Portrait of Melvyn Bragg by Conrad Atkinson
1 August - 30 September 2015
Conrad Atkinson's portrait of fellow Cumbrian Melvyn Bragg, broadcaster and novelist goes on display at Abbot Hall.
Conrad Atkinson was born in Cumbria in 1940 and gained degrees from Carlisle College of Art, Liverpool College of Art and the Royal Academy schools. He has received international recognition for his innovative art including portraiture. Atkinson always says that he finds portraits difficult and confesses that he hopes to be somewhere else when the subject sees the finished piece. Luckily both Melvyn and his partner Cate Haste (the biographer of Sheila Fell and Craigie Aitchison) like it very much and will hang it in their Hampstead house. Cate's reaction to the portrait was "I think it's fabulous. What a brilliant concept!" and Melvyn thinks it’s "terrific, I love the detail and yet it has that over all simple line which makes it so classical."
Conrad Atkinson and Melvyn Bragg have been friends for many years and are both 75 this year. "I thought now is a good time" says Atkinson, "I admire Melvyn he’s a polymath and great writer and the portrait concentrates on two areas of his work…his novels and the town of Wigton."

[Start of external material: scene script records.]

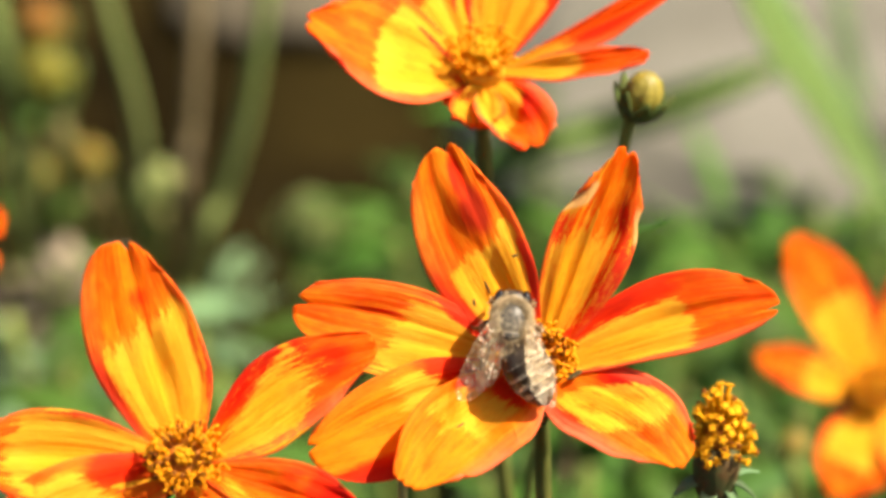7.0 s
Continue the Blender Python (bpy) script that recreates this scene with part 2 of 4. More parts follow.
# ---------------------------------------------------------------- flowers
def petal_surface(v, s, length, left, right, rise, bend, cup, roll, peaks=(0.6, 0.6), blunt=(0.5, 0.5), neck=0.37, sweep=0.0, skew=0.0,
                  notch=0.06, cut=0.0, waist=(0.0, 0.0), tip=0.17, crease=0.0, rolled=0.0, folds=()):
    """Points of a ray at v across (-1 to 1) and s along (0 to 1), in its own space: x outwards, z up. Lengths in mm, angles in degrees.
    left, right: half widths on either side; peaks: where each side is widest; blunt: how far each narrows at the tip; neck: how wide the base is;
    sweep: how far the middle bows sideways; skew: how much longer one half is; notch, cut: depth and place of the notch in the tip;
    waist: how far each side draws in below the tip; tip: how round the end is; cup: how far the edges stand up; crease: depth of the fold
    along the middle; rolled: how far the edges roll in towards the tip; folds: steps up towards the right, each with its place across, slant, width and height."""
    length = length * 0.001
    n = 60
    turn = np.radians(rise + bend * (np.arange(n) + 0.5) / n)
    way_r = 0.0022 + np.concatenate(([0.0], np.cumsum(np.cos(turn)))) * length / n
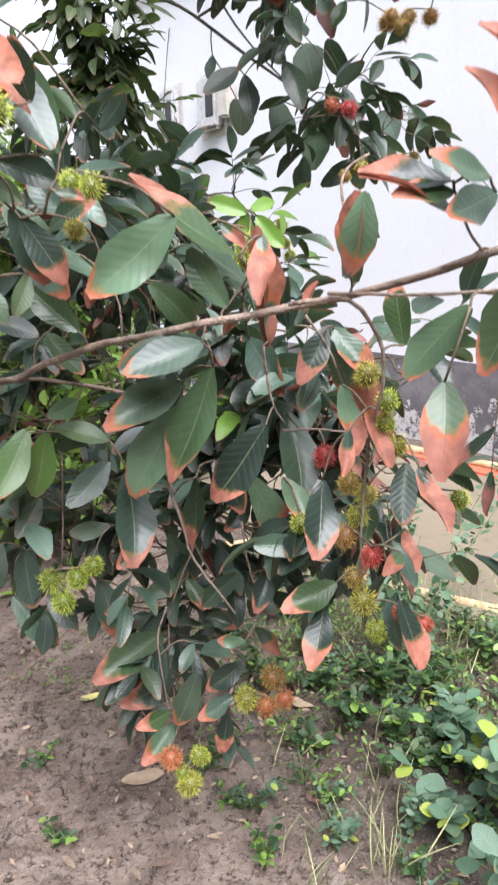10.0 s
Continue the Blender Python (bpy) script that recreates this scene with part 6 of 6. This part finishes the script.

The portrait is essentially a bricolage containing a number of elements around Melvyn’s life such as the sign from the pub, called The Blackamoor which his parents ran when he was young, elements from the town of Wigton such as Moore’s Monument, an image of the Maid of Buttermere, scenes from the Lake District, and a self portrait of Rembrandt one of Melvyn’s favourite works of art. There are also a number of words inscribed within the image including a nod to a comment he made when asked about the greatest achievements of civilization to which Bragg replied "the English language".
"It is of course intensely concentrated and busy rather than a traditional portrait. In one sense it can be seen as a critique of English realism (Lucian Freud, David Hockney and Augustus John, for example) although Atkinson thinks it is essentially Cumbrian and English."
"The longer I spend in San Francisco the more English my works are when I return to the UK. Occasionally I think the classic English art form is the documentary… from Hogarth, Dickens, Target for Tonight The Night Train even fictional programs such as House of Cards and Life on Mars. etc etc.," said Atkinson.